Dataset entries:
--- Begin ---

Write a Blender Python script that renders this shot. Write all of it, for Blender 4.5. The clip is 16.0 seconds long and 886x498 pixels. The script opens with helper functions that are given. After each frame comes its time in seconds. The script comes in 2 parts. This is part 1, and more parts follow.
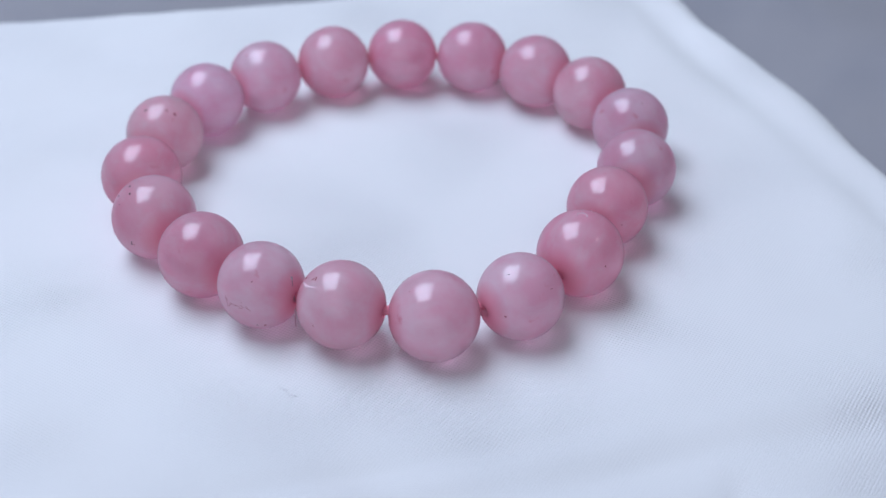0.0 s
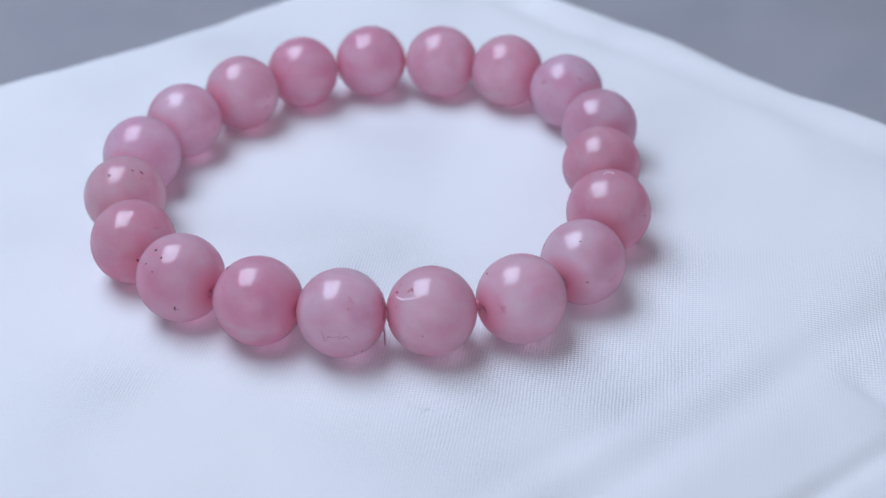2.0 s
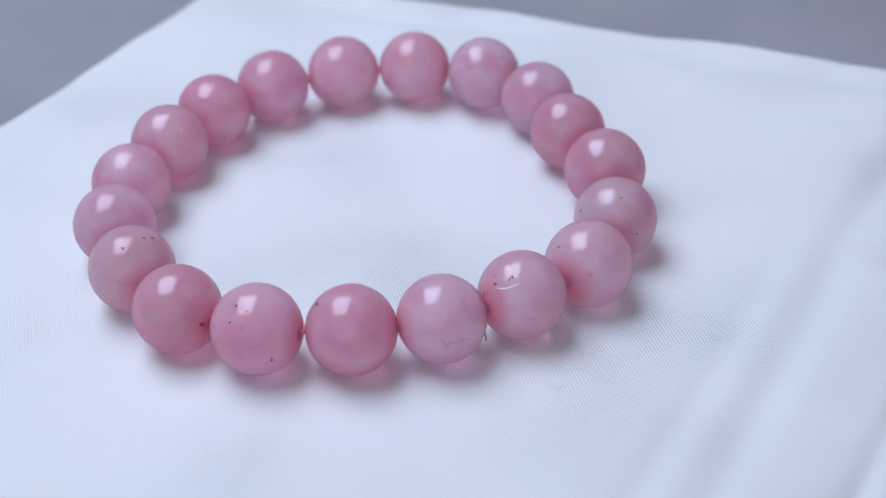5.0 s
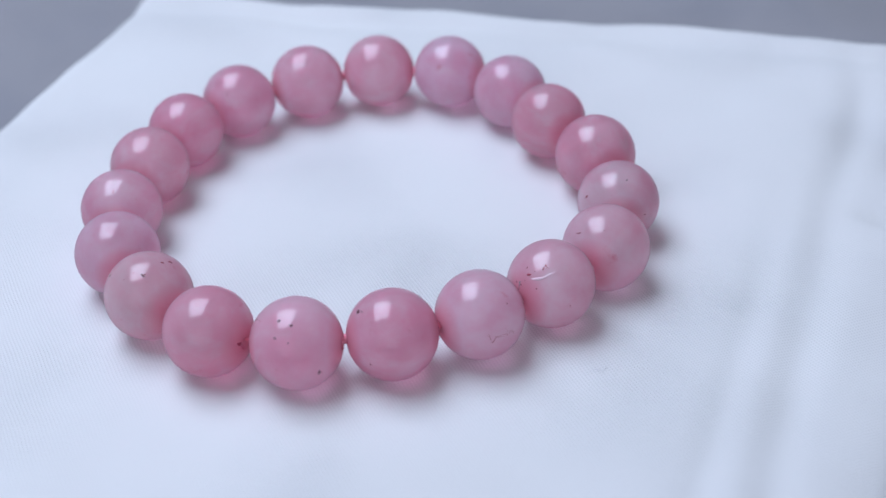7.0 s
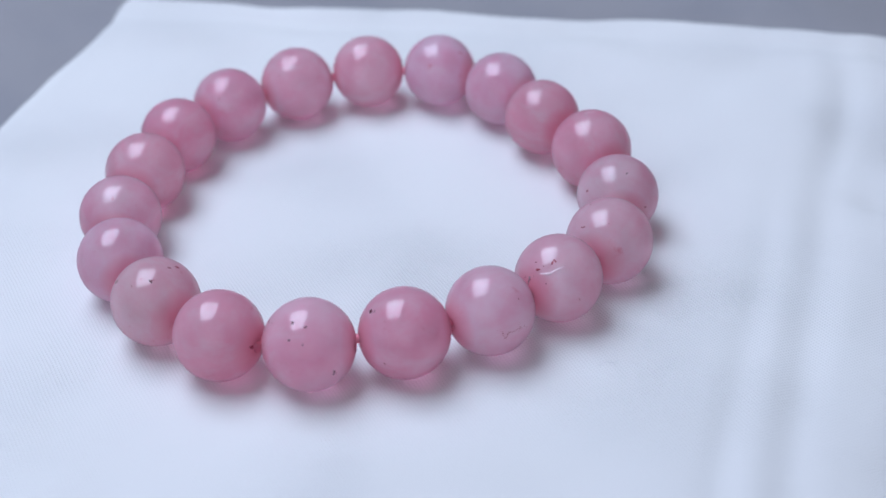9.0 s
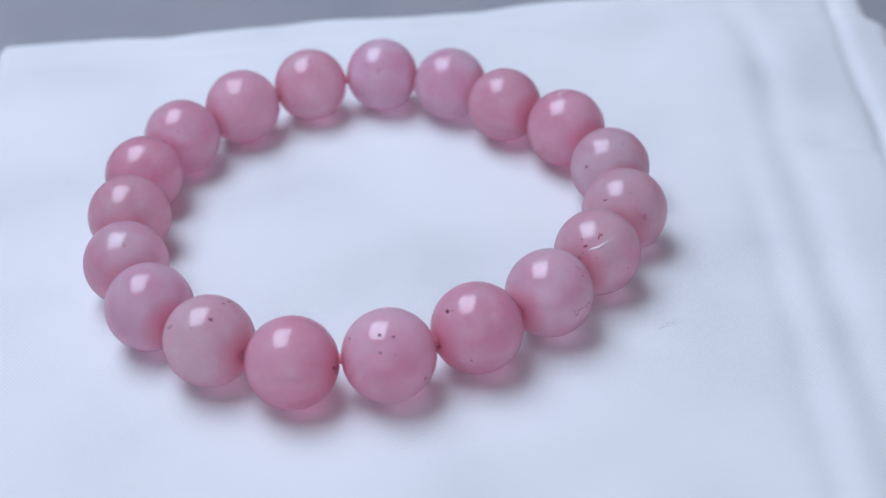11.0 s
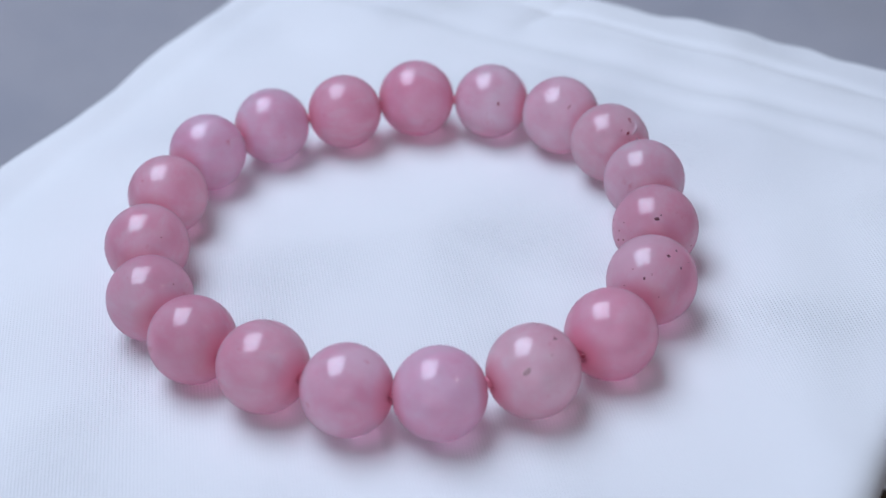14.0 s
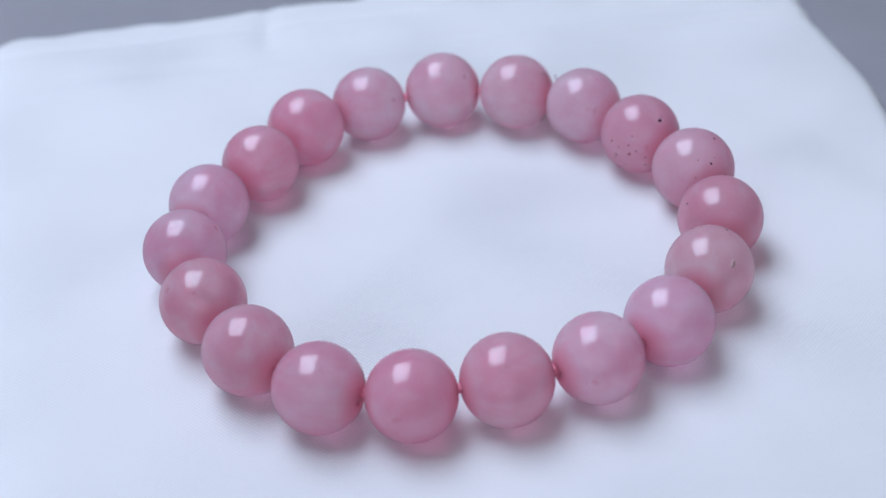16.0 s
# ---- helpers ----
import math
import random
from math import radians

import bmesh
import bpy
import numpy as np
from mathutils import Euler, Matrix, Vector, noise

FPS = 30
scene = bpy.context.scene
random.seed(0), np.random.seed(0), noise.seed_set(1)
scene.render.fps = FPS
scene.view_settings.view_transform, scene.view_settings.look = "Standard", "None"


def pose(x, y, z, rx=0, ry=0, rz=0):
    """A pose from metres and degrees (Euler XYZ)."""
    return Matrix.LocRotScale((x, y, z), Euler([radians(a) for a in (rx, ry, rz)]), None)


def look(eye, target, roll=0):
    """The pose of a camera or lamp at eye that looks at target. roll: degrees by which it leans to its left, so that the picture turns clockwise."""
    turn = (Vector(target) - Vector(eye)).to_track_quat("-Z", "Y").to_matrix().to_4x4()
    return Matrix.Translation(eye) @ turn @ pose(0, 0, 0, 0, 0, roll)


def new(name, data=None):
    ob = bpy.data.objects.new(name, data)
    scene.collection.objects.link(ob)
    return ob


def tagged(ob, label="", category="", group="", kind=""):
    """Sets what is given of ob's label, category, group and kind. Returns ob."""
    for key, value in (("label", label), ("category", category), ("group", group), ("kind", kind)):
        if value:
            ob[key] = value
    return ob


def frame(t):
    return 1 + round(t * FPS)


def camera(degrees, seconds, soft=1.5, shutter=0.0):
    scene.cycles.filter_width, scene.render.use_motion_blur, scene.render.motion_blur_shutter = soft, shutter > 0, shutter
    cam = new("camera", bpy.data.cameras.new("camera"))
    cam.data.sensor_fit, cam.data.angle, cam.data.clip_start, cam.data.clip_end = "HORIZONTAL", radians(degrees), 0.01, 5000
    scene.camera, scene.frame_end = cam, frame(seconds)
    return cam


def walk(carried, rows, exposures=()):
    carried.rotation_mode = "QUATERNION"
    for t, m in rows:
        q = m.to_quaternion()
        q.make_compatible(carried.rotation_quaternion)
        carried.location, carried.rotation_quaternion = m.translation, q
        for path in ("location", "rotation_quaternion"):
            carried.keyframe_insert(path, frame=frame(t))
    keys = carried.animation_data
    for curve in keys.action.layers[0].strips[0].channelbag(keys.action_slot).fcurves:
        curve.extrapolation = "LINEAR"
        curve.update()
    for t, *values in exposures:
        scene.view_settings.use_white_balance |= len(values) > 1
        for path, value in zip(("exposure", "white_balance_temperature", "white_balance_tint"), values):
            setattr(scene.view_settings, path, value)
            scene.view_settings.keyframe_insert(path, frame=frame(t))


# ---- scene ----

--- End ---
--- Begin ---

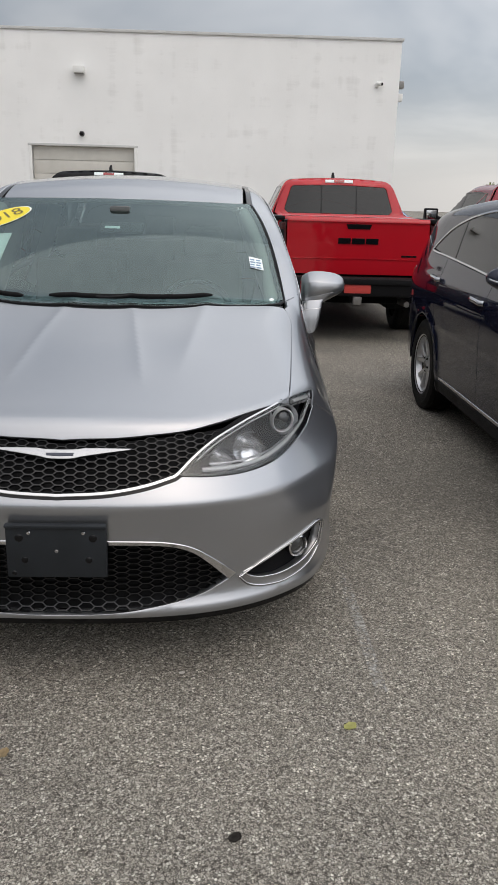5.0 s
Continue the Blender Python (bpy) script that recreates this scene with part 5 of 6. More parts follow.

--- End ---

Stated task: The line containing "for key, value" opens the part, and the line containing "# ---- scene" closes it. Output that part exactly, with both, and only that.

Answer below:
    for key, value in (("label", label), ("category", category), ("group", group), ("kind", kind)):
        if value:
            ob[key] = value
    return ob


def frame(t):
    return 1 + round(t * FPS)


def camera(degrees, seconds, soft=1.5, shutter=0.0):
    scene.cycles.filter_width, scene.render.use_motion_blur, scene.render.motion_blur_shutter = soft, shutter > 0, shutter
    cam = new("camera", bpy.data.cameras.new("camera"))
    cam.data.sensor_fit, cam.data.angle, cam.data.clip_start, cam.data.clip_end = "HORIZONTAL", radians(degrees), 0.01, 5000
    scene.camera, scene.frame_end = cam, frame(seconds)
    return cam


def walk(carried, rows, exposures=()):
    carried.rotation_mode = "QUATERNION"
    for t, m in rows:
        q = m.to_quaternion()
        q.make_compatible(carried.rotation_quaternion)
        carried.location, carried.rotation_quaternion = m.translation, q
        for path in ("location", "rotation_quaternion"):
            carried.keyframe_insert(path, frame=frame(t))
    keys = carried.animation_data
    for curve in keys.action.layers[0].strips[0].channelbag(keys.action_slot).fcurves:
        curve.extrapolation = "LINEAR"
        curve.update()
    for t, *values in exposures:
        scene.view_settings.use_white_balance |= len(values) > 1
        for path, value in zip(("exposure", "white_balance_temperature", "white_balance_tint"), values):
            setattr(scene.view_settings, path, value)
            scene.view_settings.keyframe_insert(path, frame=frame(t))


# ---- scene ----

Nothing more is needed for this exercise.